Verifying the lengths of these new lists:

In [174]:
print(len(who_01_con))
print(len(who_01_warn))
print(len(who_01_adv))
print(len(who_01_pos))

28
28
28
28


### Null values:

The WHO monograph sometimes contains strings that indicate that there is no information available about something for a specific herb. These can be considered as "null" values of sorts.

In [130]:
who_01_warn[6:13]

['Radix Bupleuri causes sedation when used in large doses ; therefore, patients should be cautious when operating a motor vehicle or hazardous machinery.',
 'No information available.',
 'No information available.',
 'No information available.',
 'No information available.',
 'No information available.',
 'None.']

As we can see, there are different sentences describing this absence of information. For now, we think it is best to replace them with an empty string.

In [170]:
null_values = ["No information available.", "None."]

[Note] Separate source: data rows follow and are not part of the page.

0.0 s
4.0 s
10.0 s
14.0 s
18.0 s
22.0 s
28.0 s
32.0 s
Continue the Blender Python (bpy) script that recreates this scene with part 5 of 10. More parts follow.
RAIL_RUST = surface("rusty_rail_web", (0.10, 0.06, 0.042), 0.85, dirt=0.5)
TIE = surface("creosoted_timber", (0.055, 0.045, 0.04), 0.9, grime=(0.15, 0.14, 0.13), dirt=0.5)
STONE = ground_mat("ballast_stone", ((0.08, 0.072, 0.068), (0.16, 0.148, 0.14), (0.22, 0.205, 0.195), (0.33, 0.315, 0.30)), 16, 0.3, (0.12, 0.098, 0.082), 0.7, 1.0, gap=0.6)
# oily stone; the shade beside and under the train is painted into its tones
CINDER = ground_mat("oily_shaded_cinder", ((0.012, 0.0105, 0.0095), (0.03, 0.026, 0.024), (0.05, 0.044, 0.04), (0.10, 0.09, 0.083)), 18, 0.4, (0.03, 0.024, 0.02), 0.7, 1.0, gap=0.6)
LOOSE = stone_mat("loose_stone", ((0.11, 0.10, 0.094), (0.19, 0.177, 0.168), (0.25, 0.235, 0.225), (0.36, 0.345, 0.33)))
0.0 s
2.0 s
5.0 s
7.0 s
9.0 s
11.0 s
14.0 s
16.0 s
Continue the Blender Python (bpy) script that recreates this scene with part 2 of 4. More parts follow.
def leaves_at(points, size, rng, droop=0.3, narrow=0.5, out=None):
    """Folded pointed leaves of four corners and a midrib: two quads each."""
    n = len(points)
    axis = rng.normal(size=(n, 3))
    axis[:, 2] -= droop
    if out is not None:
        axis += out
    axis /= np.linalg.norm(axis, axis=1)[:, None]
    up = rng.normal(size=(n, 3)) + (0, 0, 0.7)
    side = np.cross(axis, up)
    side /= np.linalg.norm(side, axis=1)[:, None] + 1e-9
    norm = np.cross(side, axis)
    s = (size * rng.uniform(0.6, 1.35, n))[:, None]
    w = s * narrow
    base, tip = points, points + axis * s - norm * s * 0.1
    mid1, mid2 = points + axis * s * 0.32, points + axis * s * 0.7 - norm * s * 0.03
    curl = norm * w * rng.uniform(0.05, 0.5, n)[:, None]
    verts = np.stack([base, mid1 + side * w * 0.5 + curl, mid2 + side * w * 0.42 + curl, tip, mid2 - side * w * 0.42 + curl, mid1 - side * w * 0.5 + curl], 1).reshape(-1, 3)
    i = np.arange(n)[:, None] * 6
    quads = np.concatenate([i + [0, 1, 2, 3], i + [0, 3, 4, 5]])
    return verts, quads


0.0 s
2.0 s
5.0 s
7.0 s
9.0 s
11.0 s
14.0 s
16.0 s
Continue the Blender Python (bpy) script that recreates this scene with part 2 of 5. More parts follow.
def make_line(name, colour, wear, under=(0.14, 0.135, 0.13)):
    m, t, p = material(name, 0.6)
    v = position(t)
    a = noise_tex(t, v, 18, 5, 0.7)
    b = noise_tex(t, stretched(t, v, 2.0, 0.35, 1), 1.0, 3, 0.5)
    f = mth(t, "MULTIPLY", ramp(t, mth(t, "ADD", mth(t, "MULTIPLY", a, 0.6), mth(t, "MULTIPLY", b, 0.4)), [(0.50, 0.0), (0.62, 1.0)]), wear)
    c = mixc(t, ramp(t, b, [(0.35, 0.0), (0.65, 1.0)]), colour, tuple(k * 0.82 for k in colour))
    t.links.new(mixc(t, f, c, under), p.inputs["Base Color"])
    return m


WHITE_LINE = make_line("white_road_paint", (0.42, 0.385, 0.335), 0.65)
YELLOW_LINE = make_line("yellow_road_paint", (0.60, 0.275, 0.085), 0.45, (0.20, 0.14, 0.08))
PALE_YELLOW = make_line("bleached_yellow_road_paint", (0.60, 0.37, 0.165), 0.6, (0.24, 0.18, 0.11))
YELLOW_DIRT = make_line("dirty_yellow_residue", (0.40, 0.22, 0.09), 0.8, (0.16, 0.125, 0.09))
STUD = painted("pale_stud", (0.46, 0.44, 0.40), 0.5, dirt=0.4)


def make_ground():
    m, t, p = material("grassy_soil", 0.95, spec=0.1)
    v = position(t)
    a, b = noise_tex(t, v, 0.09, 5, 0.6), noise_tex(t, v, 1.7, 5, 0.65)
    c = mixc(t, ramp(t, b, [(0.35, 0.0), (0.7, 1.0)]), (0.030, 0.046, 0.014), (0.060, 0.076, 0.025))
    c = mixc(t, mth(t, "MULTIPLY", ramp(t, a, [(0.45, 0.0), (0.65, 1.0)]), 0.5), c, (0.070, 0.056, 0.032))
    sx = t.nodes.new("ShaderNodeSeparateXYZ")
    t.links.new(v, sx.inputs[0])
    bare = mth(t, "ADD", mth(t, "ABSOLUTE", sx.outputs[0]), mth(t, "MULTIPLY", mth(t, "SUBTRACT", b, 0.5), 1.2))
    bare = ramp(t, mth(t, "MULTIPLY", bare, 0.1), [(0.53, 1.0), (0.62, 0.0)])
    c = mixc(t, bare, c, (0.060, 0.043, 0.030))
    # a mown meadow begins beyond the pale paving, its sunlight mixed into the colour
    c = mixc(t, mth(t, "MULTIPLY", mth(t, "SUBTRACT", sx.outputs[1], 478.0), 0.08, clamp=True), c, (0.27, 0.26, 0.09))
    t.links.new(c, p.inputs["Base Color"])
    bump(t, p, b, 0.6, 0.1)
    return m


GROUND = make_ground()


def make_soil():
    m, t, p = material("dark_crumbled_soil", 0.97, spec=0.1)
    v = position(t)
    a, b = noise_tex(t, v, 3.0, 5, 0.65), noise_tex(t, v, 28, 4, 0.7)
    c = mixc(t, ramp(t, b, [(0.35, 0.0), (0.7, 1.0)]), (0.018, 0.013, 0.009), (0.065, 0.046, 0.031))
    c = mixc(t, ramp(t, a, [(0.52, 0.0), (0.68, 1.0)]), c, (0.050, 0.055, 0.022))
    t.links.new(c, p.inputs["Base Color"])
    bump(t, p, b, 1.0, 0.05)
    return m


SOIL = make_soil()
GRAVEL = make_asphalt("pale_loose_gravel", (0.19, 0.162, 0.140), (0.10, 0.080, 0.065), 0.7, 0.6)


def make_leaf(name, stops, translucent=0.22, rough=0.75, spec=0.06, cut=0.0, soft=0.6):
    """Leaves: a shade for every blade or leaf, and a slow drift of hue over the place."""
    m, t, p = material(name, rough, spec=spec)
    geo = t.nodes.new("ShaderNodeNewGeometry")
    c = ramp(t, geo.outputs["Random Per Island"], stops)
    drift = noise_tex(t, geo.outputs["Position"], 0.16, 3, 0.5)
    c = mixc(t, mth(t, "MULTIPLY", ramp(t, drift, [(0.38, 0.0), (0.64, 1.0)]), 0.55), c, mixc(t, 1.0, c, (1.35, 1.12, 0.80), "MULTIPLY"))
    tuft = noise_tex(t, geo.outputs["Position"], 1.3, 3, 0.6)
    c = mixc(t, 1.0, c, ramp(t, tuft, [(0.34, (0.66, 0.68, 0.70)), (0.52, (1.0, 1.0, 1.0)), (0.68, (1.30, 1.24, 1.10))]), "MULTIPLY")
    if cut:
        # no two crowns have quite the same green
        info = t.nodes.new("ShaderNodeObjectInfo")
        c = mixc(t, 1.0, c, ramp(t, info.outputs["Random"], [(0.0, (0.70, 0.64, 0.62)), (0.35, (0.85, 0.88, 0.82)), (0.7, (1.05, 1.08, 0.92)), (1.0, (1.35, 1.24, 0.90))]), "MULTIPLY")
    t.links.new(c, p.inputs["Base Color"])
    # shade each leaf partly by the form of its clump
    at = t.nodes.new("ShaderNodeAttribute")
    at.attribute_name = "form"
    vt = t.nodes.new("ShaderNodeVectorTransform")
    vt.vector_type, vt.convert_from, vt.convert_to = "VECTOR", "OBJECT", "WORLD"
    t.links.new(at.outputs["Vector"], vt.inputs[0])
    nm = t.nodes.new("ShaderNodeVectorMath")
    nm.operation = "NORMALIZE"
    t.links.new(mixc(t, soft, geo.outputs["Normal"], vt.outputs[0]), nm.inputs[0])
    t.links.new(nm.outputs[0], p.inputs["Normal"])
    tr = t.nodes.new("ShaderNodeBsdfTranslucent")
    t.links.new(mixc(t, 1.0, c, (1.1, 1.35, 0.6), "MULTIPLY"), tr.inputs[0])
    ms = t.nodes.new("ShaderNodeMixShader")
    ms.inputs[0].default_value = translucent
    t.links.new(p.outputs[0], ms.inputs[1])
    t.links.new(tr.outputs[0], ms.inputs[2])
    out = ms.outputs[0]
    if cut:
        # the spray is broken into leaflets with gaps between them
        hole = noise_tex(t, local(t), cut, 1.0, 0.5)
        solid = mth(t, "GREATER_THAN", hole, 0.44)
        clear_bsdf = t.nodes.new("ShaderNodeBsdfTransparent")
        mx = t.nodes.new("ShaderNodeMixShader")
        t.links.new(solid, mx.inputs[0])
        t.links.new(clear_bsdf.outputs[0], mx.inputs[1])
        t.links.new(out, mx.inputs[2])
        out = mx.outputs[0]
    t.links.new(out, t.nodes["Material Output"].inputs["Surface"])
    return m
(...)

def make_nan(target_list: list):
    for i, value in enumerate(target_list):
        if value in null_values:
            target_list[i] = ""

In [171]:
make_nan(who_01_clinical)
make_nan(who_01_traditional)
make_nan(who_01_folk)
make_nan(who_01_con)
make_nan(who_01_warn)
make_nan(who_01_adv)
make_nan(who_01_pos)

In [175]:
who_01_warn[11:13]

['', '']

## Looking Ahead:

In the next notebook, we take a closer look at the datasets explored here to identify and experiment with possible approaches of manipulating and extracting data.